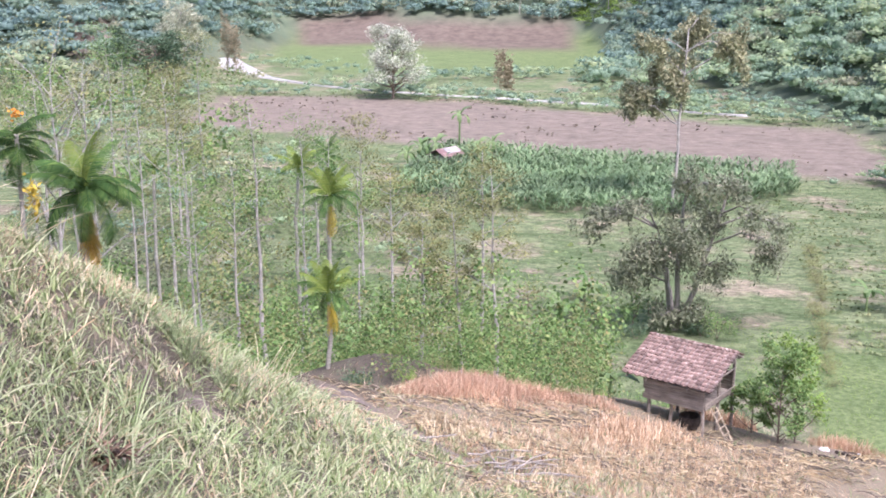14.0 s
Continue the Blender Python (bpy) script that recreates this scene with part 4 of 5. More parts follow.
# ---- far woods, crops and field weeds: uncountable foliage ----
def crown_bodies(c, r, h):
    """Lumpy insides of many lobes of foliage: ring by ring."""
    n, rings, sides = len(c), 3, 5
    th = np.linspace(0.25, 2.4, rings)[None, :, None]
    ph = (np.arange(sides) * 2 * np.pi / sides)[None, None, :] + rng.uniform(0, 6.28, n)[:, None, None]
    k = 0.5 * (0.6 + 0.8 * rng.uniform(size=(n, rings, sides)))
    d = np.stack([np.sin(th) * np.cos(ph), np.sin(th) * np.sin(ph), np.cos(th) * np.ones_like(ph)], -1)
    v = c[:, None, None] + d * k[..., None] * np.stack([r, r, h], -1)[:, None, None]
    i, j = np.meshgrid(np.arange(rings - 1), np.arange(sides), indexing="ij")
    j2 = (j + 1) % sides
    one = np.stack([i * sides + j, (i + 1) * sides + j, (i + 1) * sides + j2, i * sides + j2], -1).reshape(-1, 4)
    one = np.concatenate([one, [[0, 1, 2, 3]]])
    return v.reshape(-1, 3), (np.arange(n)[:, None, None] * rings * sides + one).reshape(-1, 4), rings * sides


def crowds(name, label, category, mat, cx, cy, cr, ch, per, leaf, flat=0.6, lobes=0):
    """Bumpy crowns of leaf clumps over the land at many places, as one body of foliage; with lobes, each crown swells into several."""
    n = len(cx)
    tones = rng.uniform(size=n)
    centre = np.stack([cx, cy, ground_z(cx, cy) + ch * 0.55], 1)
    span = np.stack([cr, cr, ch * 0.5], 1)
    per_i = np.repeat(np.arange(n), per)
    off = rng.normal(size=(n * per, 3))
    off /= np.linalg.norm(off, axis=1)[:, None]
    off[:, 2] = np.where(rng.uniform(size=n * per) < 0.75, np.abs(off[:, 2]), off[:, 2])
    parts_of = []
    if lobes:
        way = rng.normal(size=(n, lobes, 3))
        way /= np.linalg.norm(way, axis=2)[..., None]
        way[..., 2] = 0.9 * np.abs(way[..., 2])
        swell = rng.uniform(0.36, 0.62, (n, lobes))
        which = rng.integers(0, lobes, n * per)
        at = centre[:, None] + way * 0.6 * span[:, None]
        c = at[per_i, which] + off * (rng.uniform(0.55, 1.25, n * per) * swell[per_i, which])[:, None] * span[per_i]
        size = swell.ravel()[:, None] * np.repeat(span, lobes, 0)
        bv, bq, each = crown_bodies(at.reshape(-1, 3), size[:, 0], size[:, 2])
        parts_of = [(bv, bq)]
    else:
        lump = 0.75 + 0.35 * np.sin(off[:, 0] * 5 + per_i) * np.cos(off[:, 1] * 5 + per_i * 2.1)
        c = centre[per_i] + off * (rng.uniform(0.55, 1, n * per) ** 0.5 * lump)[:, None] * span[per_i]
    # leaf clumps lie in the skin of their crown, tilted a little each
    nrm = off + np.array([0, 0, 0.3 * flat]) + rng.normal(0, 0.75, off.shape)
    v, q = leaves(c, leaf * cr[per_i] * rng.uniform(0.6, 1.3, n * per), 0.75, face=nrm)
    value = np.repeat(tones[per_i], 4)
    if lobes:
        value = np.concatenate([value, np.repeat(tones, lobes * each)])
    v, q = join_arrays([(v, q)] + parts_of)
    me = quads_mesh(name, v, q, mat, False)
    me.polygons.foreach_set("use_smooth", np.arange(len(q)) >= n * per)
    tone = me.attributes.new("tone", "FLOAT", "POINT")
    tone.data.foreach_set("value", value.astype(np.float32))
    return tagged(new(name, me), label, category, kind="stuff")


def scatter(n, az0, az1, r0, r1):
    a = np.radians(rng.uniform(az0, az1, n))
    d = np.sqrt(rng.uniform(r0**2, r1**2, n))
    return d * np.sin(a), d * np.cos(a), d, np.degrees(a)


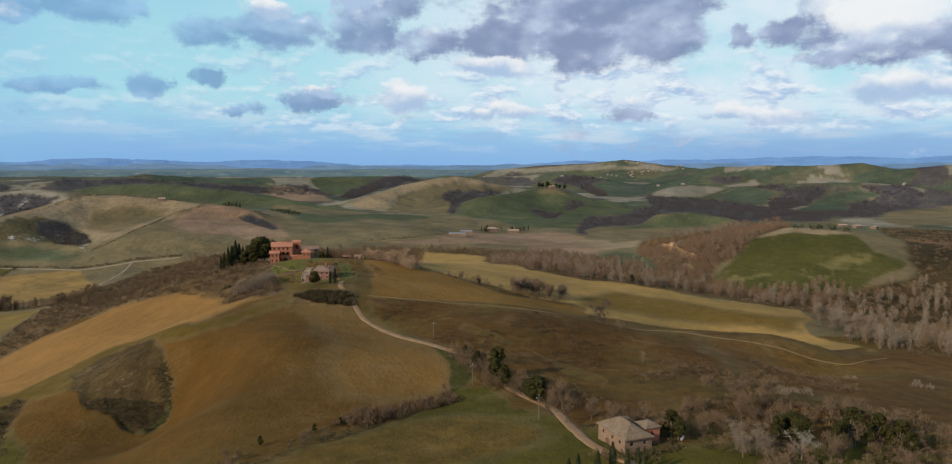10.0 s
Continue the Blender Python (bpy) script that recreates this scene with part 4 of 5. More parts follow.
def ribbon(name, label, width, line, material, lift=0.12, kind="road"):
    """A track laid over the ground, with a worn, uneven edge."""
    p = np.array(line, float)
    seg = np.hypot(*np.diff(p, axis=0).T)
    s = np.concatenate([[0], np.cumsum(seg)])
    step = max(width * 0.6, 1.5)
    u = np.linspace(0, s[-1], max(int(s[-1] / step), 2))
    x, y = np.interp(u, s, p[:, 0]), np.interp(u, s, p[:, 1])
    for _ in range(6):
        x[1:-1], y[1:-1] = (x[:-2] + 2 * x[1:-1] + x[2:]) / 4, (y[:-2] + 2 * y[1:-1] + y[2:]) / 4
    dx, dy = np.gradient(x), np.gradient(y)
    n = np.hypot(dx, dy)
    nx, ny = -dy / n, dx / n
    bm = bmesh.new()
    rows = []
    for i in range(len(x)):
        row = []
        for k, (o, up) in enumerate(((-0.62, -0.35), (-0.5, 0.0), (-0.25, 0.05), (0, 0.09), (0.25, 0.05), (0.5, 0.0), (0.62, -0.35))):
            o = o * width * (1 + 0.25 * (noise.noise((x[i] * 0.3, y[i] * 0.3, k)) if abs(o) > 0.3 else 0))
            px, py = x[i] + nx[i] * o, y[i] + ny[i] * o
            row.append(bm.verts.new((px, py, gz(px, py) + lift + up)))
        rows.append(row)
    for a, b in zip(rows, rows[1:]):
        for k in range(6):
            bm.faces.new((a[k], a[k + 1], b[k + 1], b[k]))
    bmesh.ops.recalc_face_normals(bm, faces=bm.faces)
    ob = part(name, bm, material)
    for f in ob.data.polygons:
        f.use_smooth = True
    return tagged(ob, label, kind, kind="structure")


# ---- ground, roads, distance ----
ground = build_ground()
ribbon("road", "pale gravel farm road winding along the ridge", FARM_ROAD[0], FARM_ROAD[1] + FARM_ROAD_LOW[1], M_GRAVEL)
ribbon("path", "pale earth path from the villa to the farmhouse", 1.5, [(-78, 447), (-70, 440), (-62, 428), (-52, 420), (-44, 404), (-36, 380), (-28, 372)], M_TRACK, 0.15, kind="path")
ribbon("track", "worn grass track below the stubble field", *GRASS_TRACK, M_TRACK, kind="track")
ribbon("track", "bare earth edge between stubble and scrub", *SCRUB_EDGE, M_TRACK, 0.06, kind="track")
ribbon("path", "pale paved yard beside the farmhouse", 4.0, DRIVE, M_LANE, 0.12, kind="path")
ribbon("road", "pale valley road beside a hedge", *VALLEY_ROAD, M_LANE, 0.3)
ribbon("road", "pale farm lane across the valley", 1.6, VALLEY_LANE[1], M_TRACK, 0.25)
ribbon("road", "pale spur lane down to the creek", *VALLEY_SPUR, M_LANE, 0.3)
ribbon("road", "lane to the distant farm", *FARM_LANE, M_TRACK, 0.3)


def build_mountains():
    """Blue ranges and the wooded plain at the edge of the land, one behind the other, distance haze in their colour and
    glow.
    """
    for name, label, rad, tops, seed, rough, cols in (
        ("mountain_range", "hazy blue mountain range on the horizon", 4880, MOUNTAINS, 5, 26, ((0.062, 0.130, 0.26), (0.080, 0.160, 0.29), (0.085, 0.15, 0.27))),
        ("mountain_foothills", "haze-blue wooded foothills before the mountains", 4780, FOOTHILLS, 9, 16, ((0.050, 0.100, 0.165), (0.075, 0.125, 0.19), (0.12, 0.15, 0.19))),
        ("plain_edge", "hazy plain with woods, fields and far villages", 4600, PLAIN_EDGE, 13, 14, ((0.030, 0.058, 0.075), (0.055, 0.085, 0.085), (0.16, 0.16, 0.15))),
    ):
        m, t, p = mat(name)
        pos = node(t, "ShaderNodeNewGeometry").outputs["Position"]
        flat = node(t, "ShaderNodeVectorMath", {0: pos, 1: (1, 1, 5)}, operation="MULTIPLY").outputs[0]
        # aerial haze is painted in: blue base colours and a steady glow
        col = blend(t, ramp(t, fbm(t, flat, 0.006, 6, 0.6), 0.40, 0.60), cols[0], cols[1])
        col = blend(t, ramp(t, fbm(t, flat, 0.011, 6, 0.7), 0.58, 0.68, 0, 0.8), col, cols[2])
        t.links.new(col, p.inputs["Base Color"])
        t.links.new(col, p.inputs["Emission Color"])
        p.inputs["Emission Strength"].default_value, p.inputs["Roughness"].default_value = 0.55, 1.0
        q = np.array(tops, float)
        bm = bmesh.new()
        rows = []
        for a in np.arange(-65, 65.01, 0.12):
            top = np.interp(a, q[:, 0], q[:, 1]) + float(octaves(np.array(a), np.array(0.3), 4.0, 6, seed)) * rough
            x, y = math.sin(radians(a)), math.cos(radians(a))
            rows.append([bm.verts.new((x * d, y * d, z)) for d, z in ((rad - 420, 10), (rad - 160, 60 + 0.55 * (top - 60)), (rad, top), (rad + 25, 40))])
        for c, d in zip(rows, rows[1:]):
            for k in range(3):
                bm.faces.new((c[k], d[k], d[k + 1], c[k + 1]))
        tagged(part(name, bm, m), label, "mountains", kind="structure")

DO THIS
Repeat the listing above exactly from its first line to the line containing "return v.reshape(-1, 3), (np.arange(n)[:, None, None]", both included, and omit the pictures.

FULL OUTPUT
14.0 s
Continue the Blender Python (bpy) script that recreates this scene with part 4 of 5. More parts follow.
# ---- far woods, crops and field weeds: uncountable foliage ----
def crown_bodies(c, r, h):
    """Lumpy insides of many lobes of foliage: ring by ring."""
    n, rings, sides = len(c), 3, 5
    th = np.linspace(0.25, 2.4, rings)[None, :, None]
    ph = (np.arange(sides) * 2 * np.pi / sides)[None, None, :] + rng.uniform(0, 6.28, n)[:, None, None]
    k = 0.5 * (0.6 + 0.8 * rng.uniform(size=(n, rings, sides)))
    d = np.stack([np.sin(th) * np.cos(ph), np.sin(th) * np.sin(ph), np.cos(th) * np.ones_like(ph)], -1)
    v = c[:, None, None] + d * k[..., None] * np.stack([r, r, h], -1)[:, None, None]
    i, j = np.meshgrid(np.arange(rings - 1), np.arange(sides), indexing="ij")
    j2 = (j + 1) % sides
    one = np.stack([i * sides + j, (i + 1) * sides + j, (i + 1) * sides + j2, i * sides + j2], -1).reshape(-1, 4)
    one = np.concatenate([one, [[0, 1, 2, 3]]])
    return v.reshape(-1, 3), (np.arange(n)[:, None, None] * rings * sides + one).reshape(-1, 4), rings * sides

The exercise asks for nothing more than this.